— Не следует быть пессимистом. — Рехер вынул портсигар и закурил. — Логика событий говорит за то, что судьба нам все-таки улыбнется. Германия постепенно сгорит в огне и сможет рассчитывать разве что на пиррову победу. Не воспользоваться этим просто грех. Перед закрытием занавеса мы заявим о своих правах, опираясь на свою силу. При здешних экономических возможностях и людских резервах мы без малейших затруднений сможем поставить под ружье полтора-два миллиона человек. Что в состоянии сделать против такой силы какая-то там оккупационная армия, оставленная здесь для стабилизации положения? Тем более если мы воспользуемся ее же тактикой — внезапностью и молниеносностью удара. Гитлер просто вынужден будет признать Великоукраину как равноправного партнера, иначе… Иначе мы создадим коалицию из порабощенных им Польши, Югославии, Греции, Прибалтики, Франции, присоединимся к Англии и Соединенным Штатам Америки и завоюем таким образом международный авторитет. Нужно только проявить терпение и государственную мудрость.
Олесь слушал все это со скорбной усмешкой на губах, а потом насмешливо спросил:
— Скажи, ты давно был у врача? Верить в такое… Как же ты можешь тогда ходить в одной упряжке с коричневыми пришельцами, которым собираешься при удобном случае всадить нож в спину?
— Ради достижения своей цели я готов хоть с чертом целоваться, не то что ходить с кем-то в одной упряжке.

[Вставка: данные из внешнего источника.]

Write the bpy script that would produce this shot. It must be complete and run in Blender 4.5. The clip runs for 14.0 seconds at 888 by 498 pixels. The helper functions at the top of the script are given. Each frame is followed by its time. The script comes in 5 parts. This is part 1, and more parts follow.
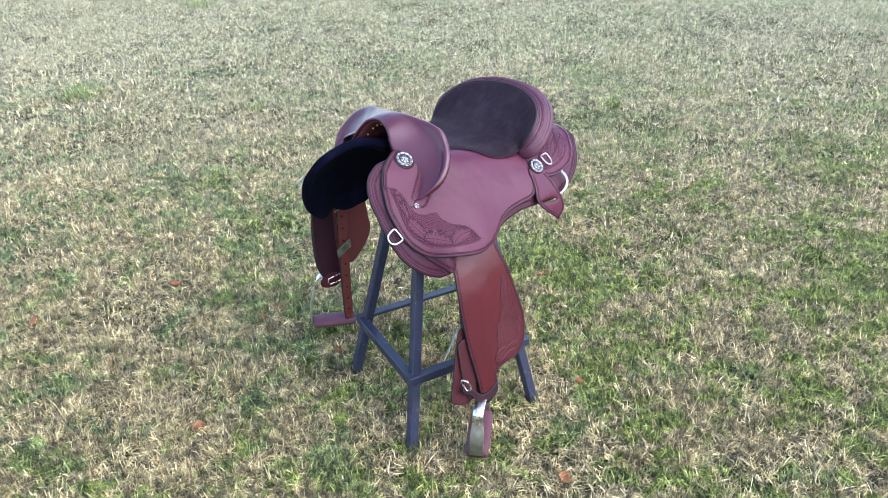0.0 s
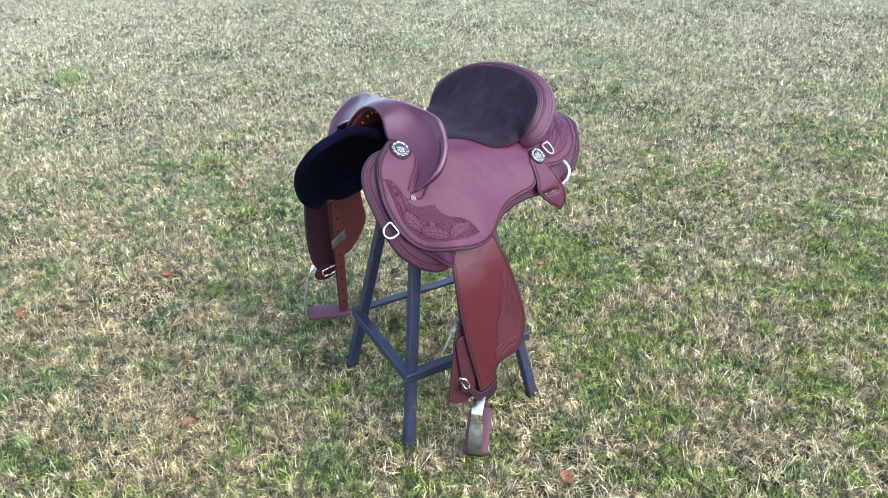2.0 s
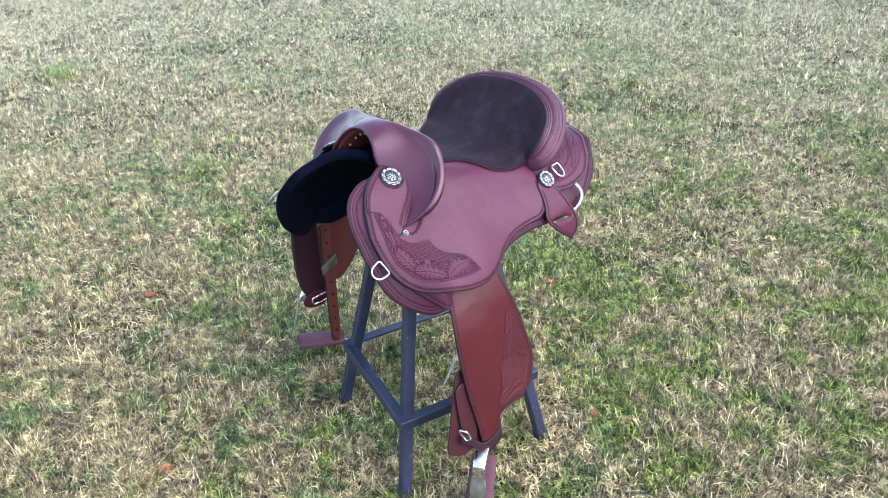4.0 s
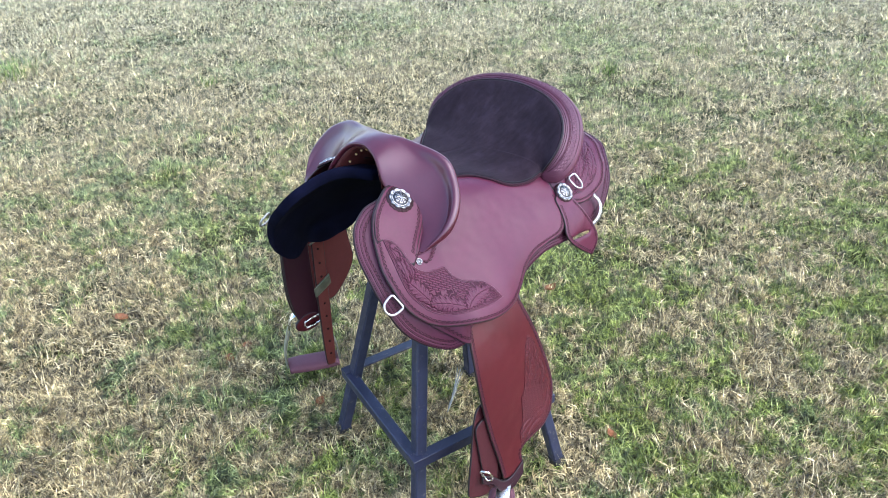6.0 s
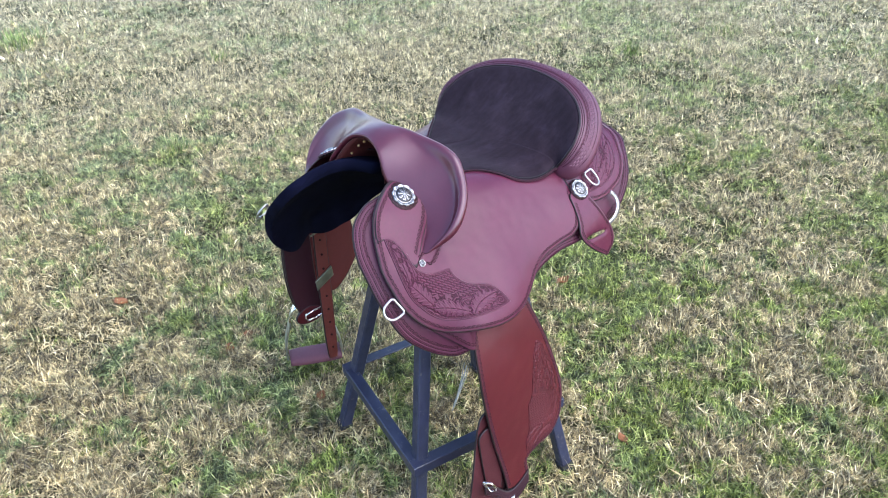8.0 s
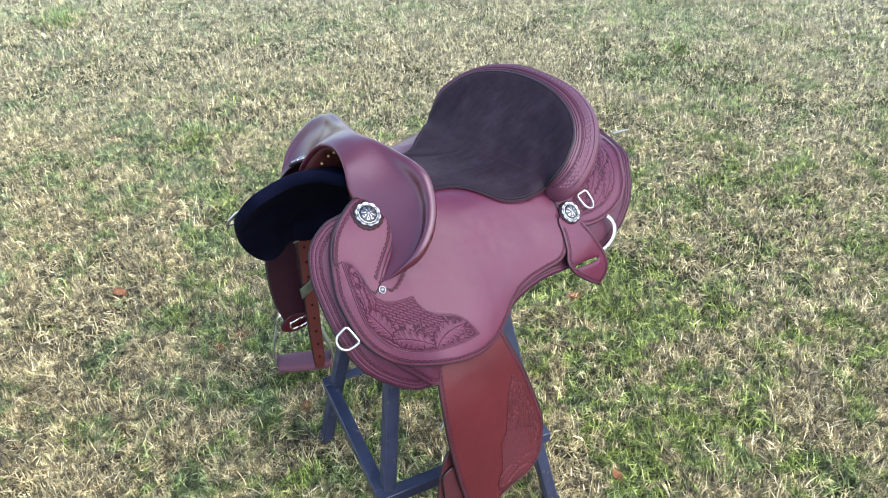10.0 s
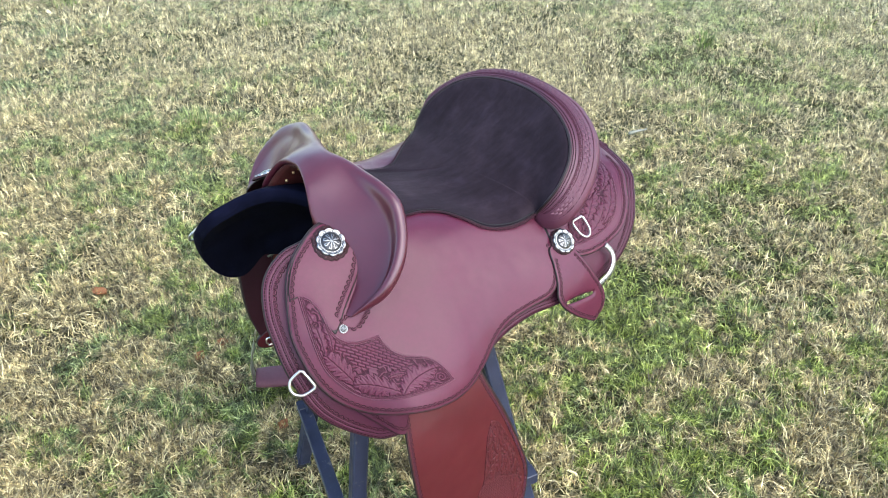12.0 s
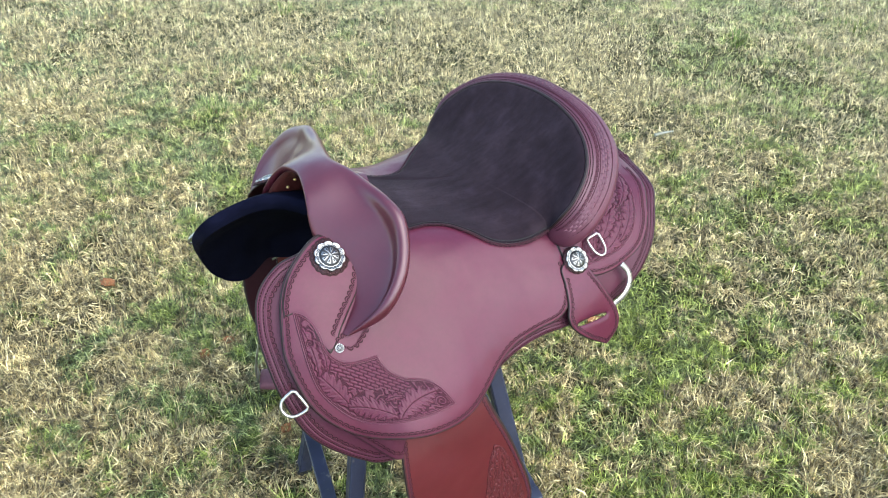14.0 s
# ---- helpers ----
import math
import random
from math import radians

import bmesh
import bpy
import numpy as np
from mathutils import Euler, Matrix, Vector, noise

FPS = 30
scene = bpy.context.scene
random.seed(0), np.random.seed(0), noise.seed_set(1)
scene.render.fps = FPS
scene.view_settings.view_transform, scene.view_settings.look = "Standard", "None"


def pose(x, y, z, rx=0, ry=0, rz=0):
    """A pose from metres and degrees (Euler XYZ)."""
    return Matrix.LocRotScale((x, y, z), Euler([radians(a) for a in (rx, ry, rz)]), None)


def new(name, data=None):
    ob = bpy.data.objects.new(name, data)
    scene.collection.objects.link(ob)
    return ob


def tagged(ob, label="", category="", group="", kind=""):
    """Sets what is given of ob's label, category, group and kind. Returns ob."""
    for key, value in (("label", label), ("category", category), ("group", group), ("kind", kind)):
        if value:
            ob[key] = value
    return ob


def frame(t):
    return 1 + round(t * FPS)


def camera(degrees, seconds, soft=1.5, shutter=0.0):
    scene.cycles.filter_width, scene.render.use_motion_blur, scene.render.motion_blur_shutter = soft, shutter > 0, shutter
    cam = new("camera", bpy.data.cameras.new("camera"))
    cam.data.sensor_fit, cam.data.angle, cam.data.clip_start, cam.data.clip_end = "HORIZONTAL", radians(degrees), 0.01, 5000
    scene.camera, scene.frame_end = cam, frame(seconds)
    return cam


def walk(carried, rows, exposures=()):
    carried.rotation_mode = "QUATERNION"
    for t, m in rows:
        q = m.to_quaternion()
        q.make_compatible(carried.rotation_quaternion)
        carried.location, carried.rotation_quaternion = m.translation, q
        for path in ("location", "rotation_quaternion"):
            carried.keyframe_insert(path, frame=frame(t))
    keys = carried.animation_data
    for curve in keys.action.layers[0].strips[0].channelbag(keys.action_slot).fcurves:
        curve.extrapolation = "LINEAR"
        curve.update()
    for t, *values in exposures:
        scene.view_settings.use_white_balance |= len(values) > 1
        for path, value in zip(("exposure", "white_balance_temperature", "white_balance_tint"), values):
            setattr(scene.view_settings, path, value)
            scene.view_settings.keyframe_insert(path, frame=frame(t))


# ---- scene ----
cam = camera(60.4, 14.0, soft=0.80)
SKY, SUN, SUN_EL, SUN_ROT, SUN_SOFT, STOPS = 0.15, 0.92, 47, 122, 75, 2.47
METRES, EYE, TILT, LEAN, TURN = 1.129, 1.5, 0.0, 0.0, 0.0
ROWS = [
    (0.0, 0.0, 0.0, 0.0, -0.54, -28.69, 1.0),
    (0.5, -0.0134, -0.0035, -0.0026, -0.79, -28.82, 1.0),
    (1.0, -0.0123, -0.0018, -0.0033, -0.98, -29.12, 1.0),
    (1.5, -0.008, 0.0159, -0.0054, -0.98, -29.55, 0.99),
    (2.0, 0.0001, 0.0663, -0.0095, -0.71, -30.02, 0.93),
    (2.5, 0.0142, 0.1432, -0.0092, -0.18, -30.43, 0.89),
    (3.0, 0.0313, 0.2068, -0.0052, 0.32, -30.74, 0.96),
    (3.5, 0.0425, 0.2393, -0.0086, 0.4, -30.99, 1.18),
    (4.0, 0.0288, 0.2704, -0.0074, -0.11, -31.26, 1.51),
    (6.5, -0.074, 0.4519, -0.0075, -3.76, -33.27, 1.45),
    (7.0, -0.0798, 0.4636, -0.0086, -3.66, -33.76, 1.36),
    (7.5, -0.0674, 0.486, -0.0123, -3.03, -34.27, 1.25),
    (10.0, 0.0892, 0.6324, -0.024, 3.15, -35.77, 1.14),
    (10.5, 0.1057, 0.646, -0.0284, 3.65, -35.96, 1.29),
    (11.0, 0.115, 0.6691, -0.0299, 4.1, -36.27, 1.26),
    (11.5, 0.1272, 0.7201, -0.0392, 4.73, -36.72, 1.03),
    (12.0, 0.144, 0.7787, -0.0398, 5.55, -37.24, 0.69),
    (12.5, 0.1461, 0.8285, -0.0399, 6.42, -37.72, 0.35),
    (13.0, 0.1455, 0.843, -0.038, 7.17, -38.02, 0.17),
    (13.5, 0.1502, 0.8425, -0.037, 7.7, -38.13, 0.16),
    (14.0, 0.1588, 0.8446, -0.0423, 8.04, -38.15, 0.25),
]
walk(cam, [(t, pose(0, 0, EYE, TILT, LEAN, TURN) @ pose(METRES * x, METRES * y, METRES * z, 90 + pitch, roll, yaw)) for t, x, y, z, yaw, pitch, roll in ROWS], [(0.0, STOPS - 0.08, 6350, 11), (8.0, STOPS, 6400, 11), (14.0, STOPS, 7200, 0)])


# ---- world and light ----
world = bpy.data.worlds.new("overcast_sky")
scene.world = world
world.use_nodes = True
wn = world.node_tree
sky = wn.nodes.new("ShaderNodeTexSky")
sky.sky_type, sky.sun_disc = "NISHITA", False
sky.sun_elevation, sky.sun_rotation = radians(SUN_EL), radians(SUN_ROT)
sky.air_density, sky.dust_density, sky.ozone_density = 1.0, 1.2, 1.0
wn.links.new(sky.outputs["Color"], wn.nodes["Background"].inputs["Color"])
wn.nodes["Background"].inputs["Strength"].default_value = SKY
sun = new("sun", bpy.data.lights.new("sun", "SUN"))
sun.data.energy, sun.data.angle, sun.data.color = SUN, radians(SUN_SOFT), (0.985, 0.985, 1.0)
sun.rotation_euler = Euler((radians(90 - SUN_EL), 0, radians(180 - SUN_ROT)))


# ---- materials ----
def shader(name, colour, rough=0.5, metal=0.0, spec=0.5):
    m = bpy.data.materials.new(name)
    m.use_nodes = True
    b = m.node_tree.nodes["Principled BSDF"]
    b.inputs["Base Color"].default_value = (*colour, 1)
    b.inputs["Roughness"].default_value = rough
    b.inputs["Metallic"].default_value = metal
    b.inputs["Specular IOR Level"].default_value = spec
    return m, m.node_tree, b


def node(nt, kind, **inputs):
    n = nt.nodes.new(kind)
    for key, value in inputs.items():
        n.inputs[key.replace("_", " ")].default_value = value
    return n


def coords(nt):
    return nt.nodes.new("ShaderNodeTexCoord").outputs["Object"]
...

— Но ведь даже самая святая цель не оправдывает мерзких способов при ее достижении. Да и где логика в твоих действиях? На словах ты борец за свободу Украины, а на деле помогаешь гитлеровским душегубам уничтожать украинский народ.
Рехер опустил голову:
— Это печальная необходимость. Не знаю, сможешь ли ты понять…
— И ты еще отваживаешься после этого говорить, что болеешь за народ! Чем же ты отличаешься от тех, кто окрестил нас унтерменшами?
— Говорить суровую правду о своем народе — еще не означает быть его врагом. Да, ныне он напоминает давно запущенное, сплошь заросшее сорняками поле… Нужно прежде всего прополоть его. Возможно, при этом доведется потерять несколько миллионов, но прополку необходимо провести со всей решительностью. Да, это жестоко, даже аморально, но совершенно необходимо. Большая политика не признает сантиментов: кто ставит перед собой великую цель, тот должен быть готовым и на большие жертвы.
— Наконец-то я понял, почему фашисты носятся с тобой! Хорошенькие оправдания ты придумал для их зверств! — кипел гневом Олесь. — Да с благословения таких адвокатов… Несчастна та земля, которая родит таких «патриотов». Раньше в розницу продавали они на всех перекрестках свою неньку-Украину, а теперь уже оптом… Но кто дал тебе право распоряжаться жизнью миллионов?
— Не смей так разговаривать со мной! — вскричал Рехер и и сразу осекся. Сейчас он окончательно понял: ни убедить, ни привлечь на свою сторону Олеся ему не удастся. — Но к чему эти разговоры? Нас рассудит жизнь…
— Пусть рассудит!
XV
«Еще раз вынужден обратиться с запросом: что означает ваша утренняя радиограмма? Чем обусловлено указание прекратить преследование банды Калашника? Ни я, ни подчиненные мне офицеры не можем понять смысла этого распоряжения. Ведь операция по ликвидации партизан развивается удачно, и в успехе ее сомнений нет. Жду немедленного объяснения. Эрлингер».
Усталыми прищуренными глазами Рехер по буквочке просеивал каждую строчку телеграммы на бланке особой секретности, принесенной молчаливым шифровальщиком. «Он требует объяснений… А что я могу ему объяснить, не раскрывая тайны операции?» Поправив повязку на голове, Рехер поднялся из-за стола, прошелся по кабинету с заложенными за спину руками и остановился у раскрытого окна, за которым сгущалась тьма. С минуту постоял, а потом резко повернулся, взглянул на часы и приказал вызвать майора Гласса, которому две недели назад было предоставлено помещение в здании оперативного штаба восточного министерства. Секретарь сразу же исчез за дверью, а Рехер, закурив, сел за стол. Больше от нечего делать, чем по необходимости, вынул из своей излюбленной папки досье и стал просматривать радиодонесения Куприкова и Севрюка.